_WORK REQUIRED_:
Write the listing below out again exactly, dropping the images.

+++ DATA SUPPLIED

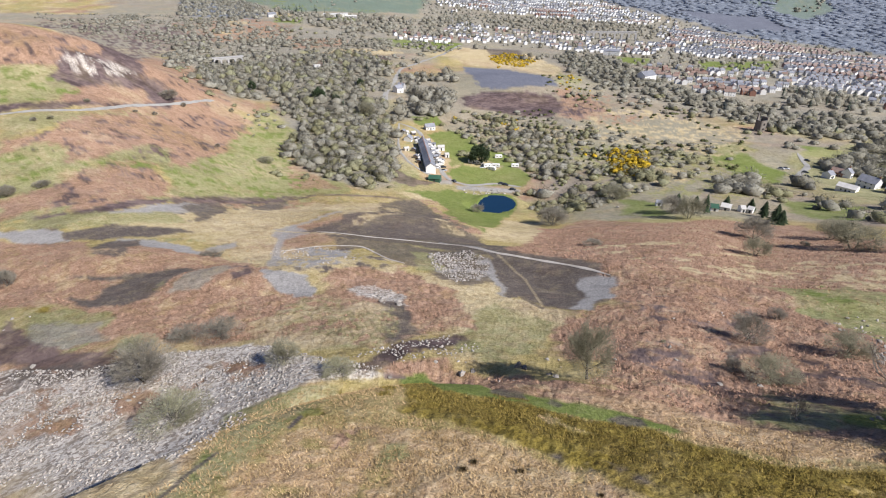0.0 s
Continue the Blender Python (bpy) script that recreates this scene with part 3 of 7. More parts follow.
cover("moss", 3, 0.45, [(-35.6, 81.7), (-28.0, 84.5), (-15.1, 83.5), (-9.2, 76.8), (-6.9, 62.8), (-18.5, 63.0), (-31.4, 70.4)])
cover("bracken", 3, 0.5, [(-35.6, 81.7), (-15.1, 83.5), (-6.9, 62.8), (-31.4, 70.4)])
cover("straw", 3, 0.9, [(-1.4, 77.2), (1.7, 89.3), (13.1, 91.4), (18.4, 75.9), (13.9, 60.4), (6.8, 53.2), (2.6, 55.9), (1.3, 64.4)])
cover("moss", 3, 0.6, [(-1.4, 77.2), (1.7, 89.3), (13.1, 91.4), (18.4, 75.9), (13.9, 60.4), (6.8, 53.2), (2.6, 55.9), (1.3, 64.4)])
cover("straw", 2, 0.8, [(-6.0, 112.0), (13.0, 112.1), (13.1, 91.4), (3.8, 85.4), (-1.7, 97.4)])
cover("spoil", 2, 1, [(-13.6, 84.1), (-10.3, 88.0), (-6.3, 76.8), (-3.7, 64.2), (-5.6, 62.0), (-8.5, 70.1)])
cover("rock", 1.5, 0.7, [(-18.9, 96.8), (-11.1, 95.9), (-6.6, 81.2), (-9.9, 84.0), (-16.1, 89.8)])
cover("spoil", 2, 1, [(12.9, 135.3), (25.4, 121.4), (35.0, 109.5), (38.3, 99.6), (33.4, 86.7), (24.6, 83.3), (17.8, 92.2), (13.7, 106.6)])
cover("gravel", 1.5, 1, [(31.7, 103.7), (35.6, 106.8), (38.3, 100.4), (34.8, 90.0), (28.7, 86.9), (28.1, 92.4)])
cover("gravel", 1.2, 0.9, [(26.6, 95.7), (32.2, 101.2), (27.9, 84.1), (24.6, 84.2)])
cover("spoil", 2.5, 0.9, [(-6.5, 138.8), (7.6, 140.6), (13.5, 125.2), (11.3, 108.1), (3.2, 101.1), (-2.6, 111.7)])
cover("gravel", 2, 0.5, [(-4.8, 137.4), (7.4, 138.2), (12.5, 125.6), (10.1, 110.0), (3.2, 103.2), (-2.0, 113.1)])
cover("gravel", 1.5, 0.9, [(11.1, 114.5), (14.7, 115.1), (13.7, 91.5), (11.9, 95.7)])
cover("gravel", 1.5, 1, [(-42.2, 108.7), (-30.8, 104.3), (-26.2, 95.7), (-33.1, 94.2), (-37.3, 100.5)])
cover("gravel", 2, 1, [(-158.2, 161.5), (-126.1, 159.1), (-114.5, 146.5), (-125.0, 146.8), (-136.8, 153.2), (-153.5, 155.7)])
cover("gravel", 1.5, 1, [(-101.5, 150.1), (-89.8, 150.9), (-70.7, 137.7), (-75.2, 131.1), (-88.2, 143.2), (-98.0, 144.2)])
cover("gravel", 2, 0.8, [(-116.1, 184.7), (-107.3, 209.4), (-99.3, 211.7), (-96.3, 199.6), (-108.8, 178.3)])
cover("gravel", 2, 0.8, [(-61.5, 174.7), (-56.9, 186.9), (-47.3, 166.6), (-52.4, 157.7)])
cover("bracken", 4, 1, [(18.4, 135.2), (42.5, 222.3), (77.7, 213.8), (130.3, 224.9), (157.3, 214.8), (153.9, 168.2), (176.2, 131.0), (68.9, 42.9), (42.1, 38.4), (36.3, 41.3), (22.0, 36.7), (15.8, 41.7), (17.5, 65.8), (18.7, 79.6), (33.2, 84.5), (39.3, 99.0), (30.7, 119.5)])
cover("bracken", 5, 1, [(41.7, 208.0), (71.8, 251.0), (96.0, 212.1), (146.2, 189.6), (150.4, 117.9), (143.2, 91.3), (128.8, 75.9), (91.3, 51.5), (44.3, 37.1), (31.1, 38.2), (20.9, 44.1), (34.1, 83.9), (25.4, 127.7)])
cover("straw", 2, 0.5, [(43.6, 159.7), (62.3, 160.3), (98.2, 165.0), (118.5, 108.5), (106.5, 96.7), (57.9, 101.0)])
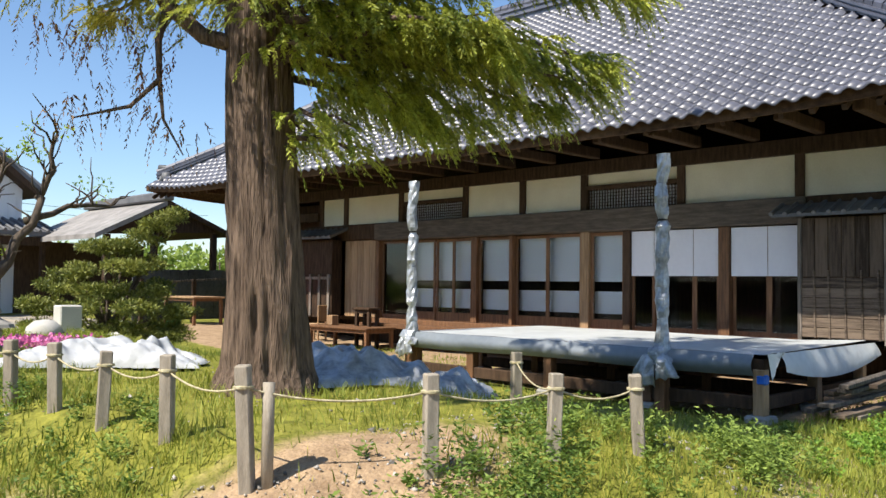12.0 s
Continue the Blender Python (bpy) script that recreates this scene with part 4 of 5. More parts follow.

++++++

_ANSWER FOR THIS EXERCISE_:
0.0 s
Continue the Blender Python (bpy) script that recreates this scene with part 3 of 7. More parts follow.
cover("moss", 3, 0.45, [(-35.6, 81.7), (-28.0, 84.5), (-15.1, 83.5), (-9.2, 76.8), (-6.9, 62.8), (-18.5, 63.0), (-31.4, 70.4)])
cover("bracken", 3, 0.5, [(-35.6, 81.7), (-15.1, 83.5), (-6.9, 62.8), (-31.4, 70.4)])
cover("straw", 3, 0.9, [(-1.4, 77.2), (1.7, 89.3), (13.1, 91.4), (18.4, 75.9), (13.9, 60.4), (6.8, 53.2), (2.6, 55.9), (1.3, 64.4)])
cover("moss", 3, 0.6, [(-1.4, 77.2), (1.7, 89.3), (13.1, 91.4), (18.4, 75.9), (13.9, 60.4), (6.8, 53.2), (2.6, 55.9), (1.3, 64.4)])
cover("straw", 2, 0.8, [(-6.0, 112.0), (13.0, 112.1), (13.1, 91.4), (3.8, 85.4), (-1.7, 97.4)])
cover("spoil", 2, 1, [(-13.6, 84.1), (-10.3, 88.0), (-6.3, 76.8), (-3.7, 64.2), (-5.6, 62.0), (-8.5, 70.1)])
cover("rock", 1.5, 0.7, [(-18.9, 96.8), (-11.1, 95.9), (-6.6, 81.2), (-9.9, 84.0), (-16.1, 89.8)])
cover("spoil", 2, 1, [(12.9, 135.3), (25.4, 121.4), (35.0, 109.5), (38.3, 99.6), (33.4, 86.7), (24.6, 83.3), (17.8, 92.2), (13.7, 106.6)])
cover("gravel", 1.5, 1, [(31.7, 103.7), (35.6, 106.8), (38.3, 100.4), (34.8, 90.0), (28.7, 86.9), (28.1, 92.4)])
cover("gravel", 1.2, 0.9, [(26.6, 95.7), (32.2, 101.2), (27.9, 84.1), (24.6, 84.2)])
cover("spoil", 2.5, 0.9, [(-6.5, 138.8), (7.6, 140.6), (13.5, 125.2), (11.3, 108.1), (3.2, 101.1), (-2.6, 111.7)])
cover("gravel", 2, 0.5, [(-4.8, 137.4), (7.4, 138.2), (12.5, 125.6), (10.1, 110.0), (3.2, 103.2), (-2.0, 113.1)])
cover("gravel", 1.5, 0.9, [(11.1, 114.5), (14.7, 115.1), (13.7, 91.5), (11.9, 95.7)])
cover("gravel", 1.5, 1, [(-42.2, 108.7), (-30.8, 104.3), (-26.2, 95.7), (-33.1, 94.2), (-37.3, 100.5)])
cover("gravel", 2, 1, [(-158.2, 161.5), (-126.1, 159.1), (-114.5, 146.5), (-125.0, 146.8), (-136.8, 153.2), (-153.5, 155.7)])
cover("gravel", 1.5, 1, [(-101.5, 150.1), (-89.8, 150.9), (-70.7, 137.7), (-75.2, 131.1), (-88.2, 143.2), (-98.0, 144.2)])
cover("gravel", 2, 0.8, [(-116.1, 184.7), (-107.3, 209.4), (-99.3, 211.7), (-96.3, 199.6), (-108.8, 178.3)])
cover("gravel", 2, 0.8, [(-61.5, 174.7), (-56.9, 186.9), (-47.3, 166.6), (-52.4, 157.7)])
cover("bracken", 4, 1, [(18.4, 135.2), (42.5, 222.3), (77.7, 213.8), (130.3, 224.9), (157.3, 214.8), (153.9, 168.2), (176.2, 131.0), (68.9, 42.9), (42.1, 38.4), (36.3, 41.3), (22.0, 36.7), (15.8, 41.7), (17.5, 65.8), (18.7, 79.6), (33.2, 84.5), (39.3, 99.0), (30.7, 119.5)])
cover("bracken", 5, 1, [(41.7, 208.0), (71.8, 251.0), (96.0, 212.1), (146.2, 189.6), (150.4, 117.9), (143.2, 91.3), (128.8, 75.9), (91.3, 51.5), (44.3, 37.1), (31.1, 38.2), (20.9, 44.1), (34.1, 83.9), (25.4, 127.7)])
cover("straw", 2, 0.5, [(43.6, 159.7), (62.3, 160.3), (98.2, 165.0), (118.5, 108.5), (106.5, 96.7), (57.9, 101.0)])
12.0 s
Continue the Blender Python (bpy) script that recreates this scene with part 4 of 5. More parts follow.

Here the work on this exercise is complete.